DIRECTIVE: Lines with "Reconstruct this place" and "scene.render.fps = FPS" mark the range, both included. Reproduce exactly that stretch, without pictures.
[START TASK INPUT]
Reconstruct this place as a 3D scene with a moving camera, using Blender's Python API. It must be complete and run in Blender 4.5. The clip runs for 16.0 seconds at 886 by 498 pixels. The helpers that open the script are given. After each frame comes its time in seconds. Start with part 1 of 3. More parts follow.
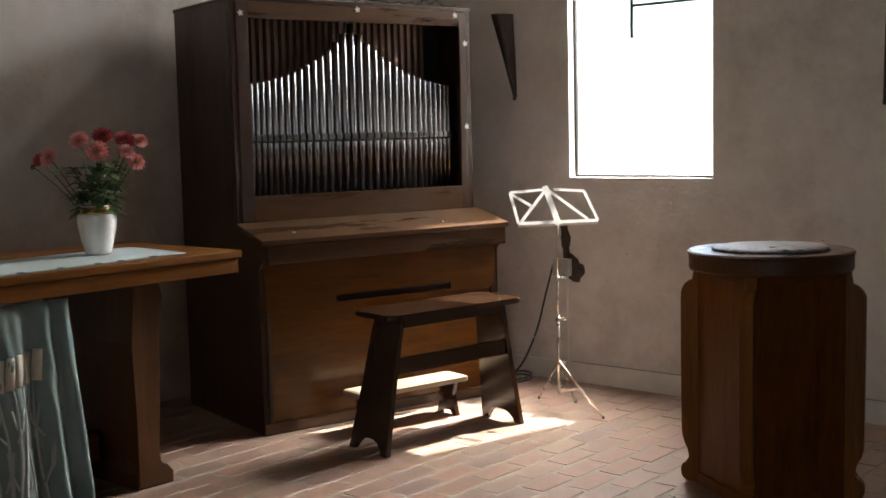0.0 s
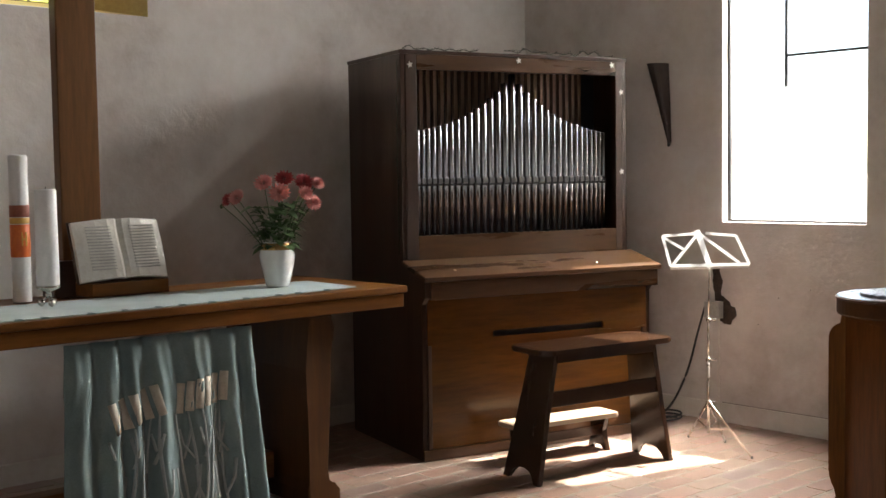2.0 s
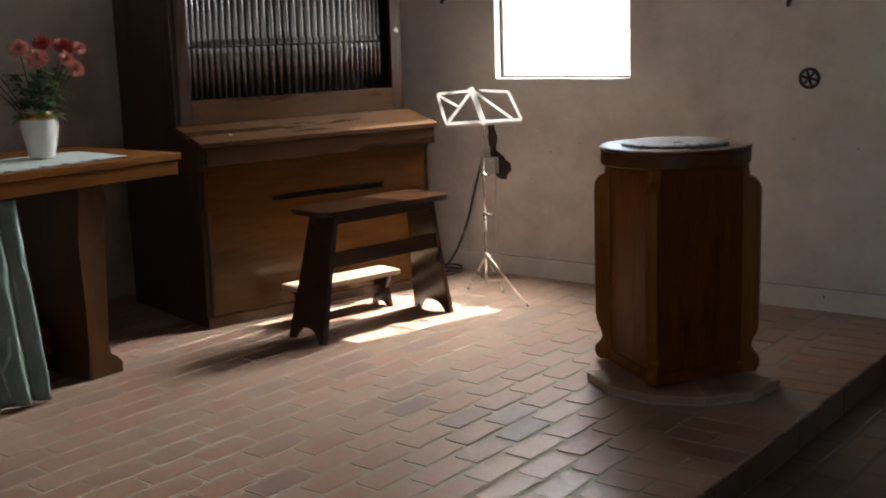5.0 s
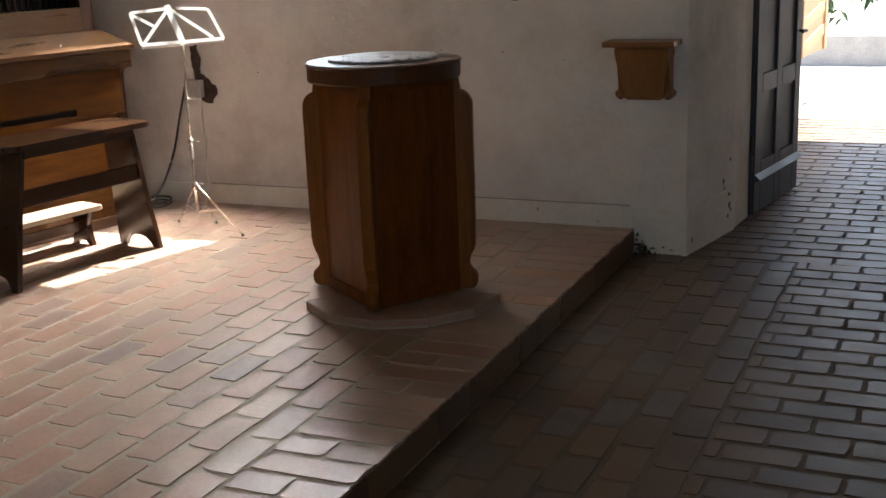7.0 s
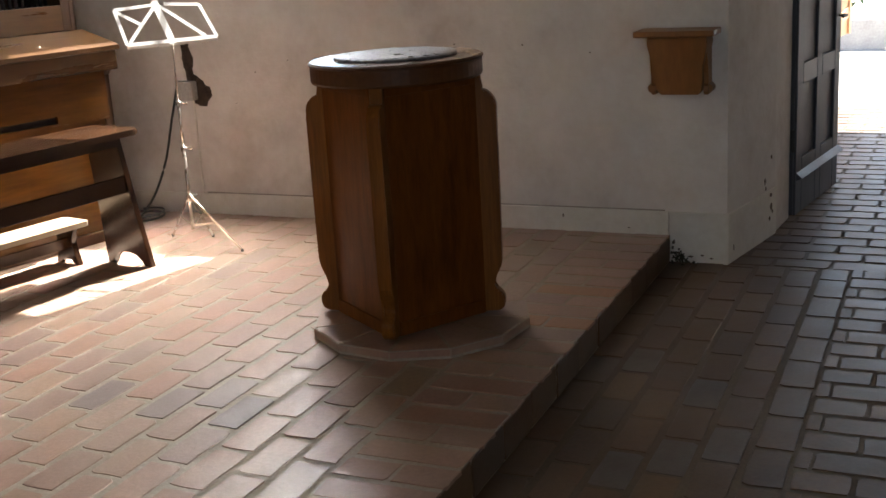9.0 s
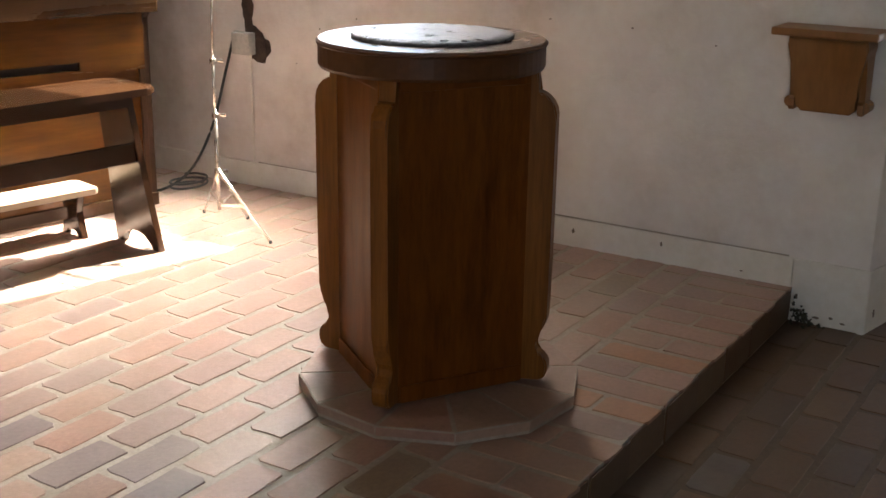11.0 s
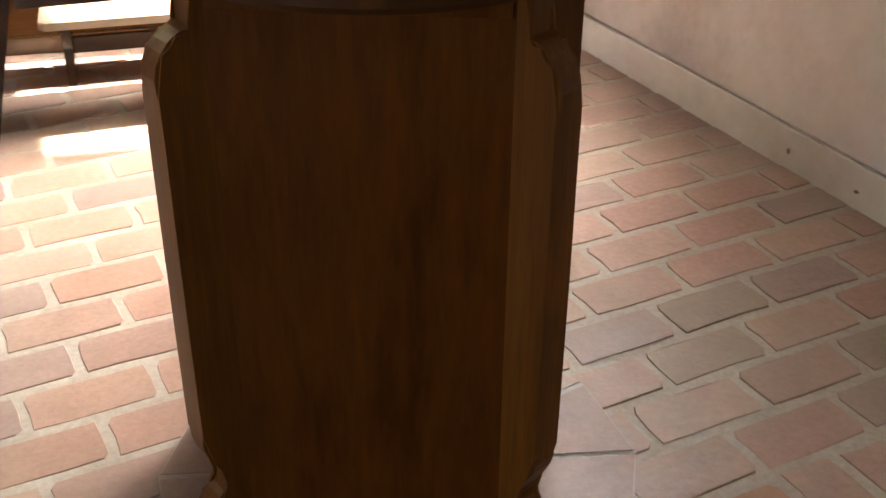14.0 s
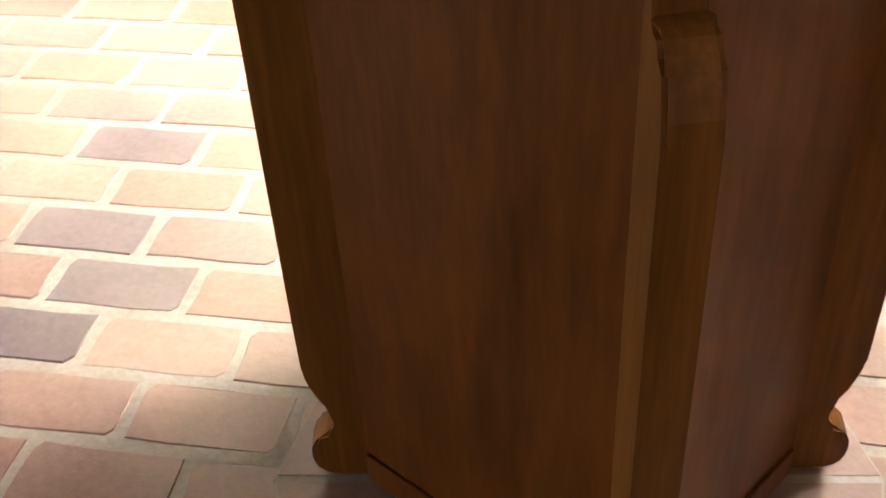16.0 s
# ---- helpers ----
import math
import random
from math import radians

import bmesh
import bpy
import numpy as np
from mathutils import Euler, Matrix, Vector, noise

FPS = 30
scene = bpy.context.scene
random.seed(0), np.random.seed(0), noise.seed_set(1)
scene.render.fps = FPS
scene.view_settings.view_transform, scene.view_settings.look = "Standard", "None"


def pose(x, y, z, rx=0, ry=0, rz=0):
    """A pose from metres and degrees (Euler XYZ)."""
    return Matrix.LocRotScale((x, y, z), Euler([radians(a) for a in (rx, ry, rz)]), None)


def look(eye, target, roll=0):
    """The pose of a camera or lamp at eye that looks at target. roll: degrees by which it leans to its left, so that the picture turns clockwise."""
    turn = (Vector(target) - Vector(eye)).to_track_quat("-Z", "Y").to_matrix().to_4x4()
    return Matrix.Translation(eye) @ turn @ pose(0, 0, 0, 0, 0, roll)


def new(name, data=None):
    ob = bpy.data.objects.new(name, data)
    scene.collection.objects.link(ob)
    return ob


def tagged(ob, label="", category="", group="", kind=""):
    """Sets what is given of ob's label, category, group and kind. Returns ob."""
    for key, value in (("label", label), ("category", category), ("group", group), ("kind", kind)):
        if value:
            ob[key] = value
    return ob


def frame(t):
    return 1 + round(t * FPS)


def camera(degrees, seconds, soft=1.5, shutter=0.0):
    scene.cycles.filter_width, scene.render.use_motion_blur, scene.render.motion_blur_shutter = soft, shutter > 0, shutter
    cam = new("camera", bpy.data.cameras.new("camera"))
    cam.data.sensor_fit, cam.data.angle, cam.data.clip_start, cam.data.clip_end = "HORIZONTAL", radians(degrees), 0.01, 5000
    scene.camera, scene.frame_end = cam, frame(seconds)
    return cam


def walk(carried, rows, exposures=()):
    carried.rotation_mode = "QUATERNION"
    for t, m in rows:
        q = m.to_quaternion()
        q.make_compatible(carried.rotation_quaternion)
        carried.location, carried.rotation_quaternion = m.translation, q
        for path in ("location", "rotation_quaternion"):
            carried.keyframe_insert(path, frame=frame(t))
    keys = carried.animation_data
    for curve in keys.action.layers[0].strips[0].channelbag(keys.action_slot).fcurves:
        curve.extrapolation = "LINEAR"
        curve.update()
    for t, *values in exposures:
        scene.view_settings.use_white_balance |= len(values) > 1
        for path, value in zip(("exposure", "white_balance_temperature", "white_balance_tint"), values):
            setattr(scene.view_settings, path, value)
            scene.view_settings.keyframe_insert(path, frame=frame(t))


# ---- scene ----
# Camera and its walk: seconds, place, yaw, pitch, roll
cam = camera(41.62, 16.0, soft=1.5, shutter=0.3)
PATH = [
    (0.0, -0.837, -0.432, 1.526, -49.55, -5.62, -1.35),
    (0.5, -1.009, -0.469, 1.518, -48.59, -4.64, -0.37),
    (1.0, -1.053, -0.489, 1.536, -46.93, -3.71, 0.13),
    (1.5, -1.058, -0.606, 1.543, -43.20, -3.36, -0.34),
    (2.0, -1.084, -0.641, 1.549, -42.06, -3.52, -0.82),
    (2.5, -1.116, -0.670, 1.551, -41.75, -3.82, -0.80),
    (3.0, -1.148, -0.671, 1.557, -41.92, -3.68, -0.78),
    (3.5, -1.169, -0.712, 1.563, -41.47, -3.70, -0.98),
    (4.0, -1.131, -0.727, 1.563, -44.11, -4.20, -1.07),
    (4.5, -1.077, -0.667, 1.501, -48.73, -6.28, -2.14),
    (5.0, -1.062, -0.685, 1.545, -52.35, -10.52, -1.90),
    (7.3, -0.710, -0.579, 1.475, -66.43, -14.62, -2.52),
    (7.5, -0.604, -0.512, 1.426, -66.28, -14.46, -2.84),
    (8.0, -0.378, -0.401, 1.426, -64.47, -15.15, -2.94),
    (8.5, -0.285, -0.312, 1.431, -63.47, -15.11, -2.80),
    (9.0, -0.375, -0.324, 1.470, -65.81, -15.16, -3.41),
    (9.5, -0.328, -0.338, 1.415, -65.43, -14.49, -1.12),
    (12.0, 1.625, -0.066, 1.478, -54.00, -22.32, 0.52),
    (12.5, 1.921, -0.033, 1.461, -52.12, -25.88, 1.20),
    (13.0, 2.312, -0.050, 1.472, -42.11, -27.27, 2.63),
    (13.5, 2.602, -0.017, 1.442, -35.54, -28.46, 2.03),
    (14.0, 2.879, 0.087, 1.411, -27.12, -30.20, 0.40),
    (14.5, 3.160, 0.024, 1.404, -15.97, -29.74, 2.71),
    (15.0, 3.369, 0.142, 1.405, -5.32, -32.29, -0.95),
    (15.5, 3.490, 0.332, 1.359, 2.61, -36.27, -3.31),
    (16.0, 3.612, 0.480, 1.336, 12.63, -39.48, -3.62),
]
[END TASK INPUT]
[START TASK INPUT]
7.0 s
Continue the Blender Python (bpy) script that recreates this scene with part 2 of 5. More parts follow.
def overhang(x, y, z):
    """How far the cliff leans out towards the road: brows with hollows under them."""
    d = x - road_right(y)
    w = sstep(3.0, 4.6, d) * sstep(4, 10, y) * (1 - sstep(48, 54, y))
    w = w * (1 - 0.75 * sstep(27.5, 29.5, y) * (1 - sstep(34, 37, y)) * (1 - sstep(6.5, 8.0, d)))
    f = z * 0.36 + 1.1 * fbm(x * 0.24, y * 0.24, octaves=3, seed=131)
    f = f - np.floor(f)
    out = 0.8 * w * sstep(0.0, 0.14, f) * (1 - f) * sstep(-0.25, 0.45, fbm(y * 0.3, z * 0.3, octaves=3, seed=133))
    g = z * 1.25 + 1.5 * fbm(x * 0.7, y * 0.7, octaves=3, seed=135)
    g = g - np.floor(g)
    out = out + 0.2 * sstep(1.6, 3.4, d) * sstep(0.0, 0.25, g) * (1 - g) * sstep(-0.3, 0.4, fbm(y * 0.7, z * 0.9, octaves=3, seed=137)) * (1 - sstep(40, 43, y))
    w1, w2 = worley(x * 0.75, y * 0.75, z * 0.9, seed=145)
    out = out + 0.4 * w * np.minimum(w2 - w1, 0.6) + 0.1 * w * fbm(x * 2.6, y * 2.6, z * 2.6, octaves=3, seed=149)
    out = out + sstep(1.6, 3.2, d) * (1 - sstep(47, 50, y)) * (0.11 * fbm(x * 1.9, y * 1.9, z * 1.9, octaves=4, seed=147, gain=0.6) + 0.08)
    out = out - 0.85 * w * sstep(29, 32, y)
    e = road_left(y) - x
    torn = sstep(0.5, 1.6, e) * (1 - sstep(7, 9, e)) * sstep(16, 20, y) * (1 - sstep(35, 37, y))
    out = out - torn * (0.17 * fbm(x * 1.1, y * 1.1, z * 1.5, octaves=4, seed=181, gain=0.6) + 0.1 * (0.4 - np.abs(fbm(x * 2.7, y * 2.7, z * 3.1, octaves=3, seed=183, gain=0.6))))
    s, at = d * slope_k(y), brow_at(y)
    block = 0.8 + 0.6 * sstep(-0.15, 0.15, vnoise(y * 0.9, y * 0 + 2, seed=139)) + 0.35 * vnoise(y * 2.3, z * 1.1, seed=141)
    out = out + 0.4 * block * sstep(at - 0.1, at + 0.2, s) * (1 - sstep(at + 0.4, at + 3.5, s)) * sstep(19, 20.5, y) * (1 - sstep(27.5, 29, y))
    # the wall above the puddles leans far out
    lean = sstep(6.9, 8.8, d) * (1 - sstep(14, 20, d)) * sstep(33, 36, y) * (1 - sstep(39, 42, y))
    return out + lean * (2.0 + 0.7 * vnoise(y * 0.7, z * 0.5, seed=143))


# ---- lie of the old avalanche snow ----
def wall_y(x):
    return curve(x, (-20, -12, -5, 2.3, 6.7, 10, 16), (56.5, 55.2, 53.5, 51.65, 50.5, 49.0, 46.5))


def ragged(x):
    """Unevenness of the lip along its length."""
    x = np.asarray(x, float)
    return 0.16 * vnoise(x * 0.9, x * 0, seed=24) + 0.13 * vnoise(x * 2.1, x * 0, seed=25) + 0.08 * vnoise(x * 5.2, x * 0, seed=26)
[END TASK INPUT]
THE COMPLETED TASK:
Reconstruct this place as a 3D scene with a moving camera, using Blender's Python API. It must be complete and run in Blender 4.5. The clip runs for 16.0 seconds at 886 by 498 pixels. The helpers that open the script are given. After each frame comes its time in seconds. Start with part 1 of 3. More parts follow.
0.0 s
2.0 s
5.0 s
7.0 s
9.0 s
11.0 s
14.0 s
16.0 s
# ---- helpers ----
import math
import random
from math import radians

import bmesh
import bpy
import numpy as np
from mathutils import Euler, Matrix, Vector, noise

FPS = 30
scene = bpy.context.scene
random.seed(0), np.random.seed(0), noise.seed_set(1)
scene.render.fps = FPS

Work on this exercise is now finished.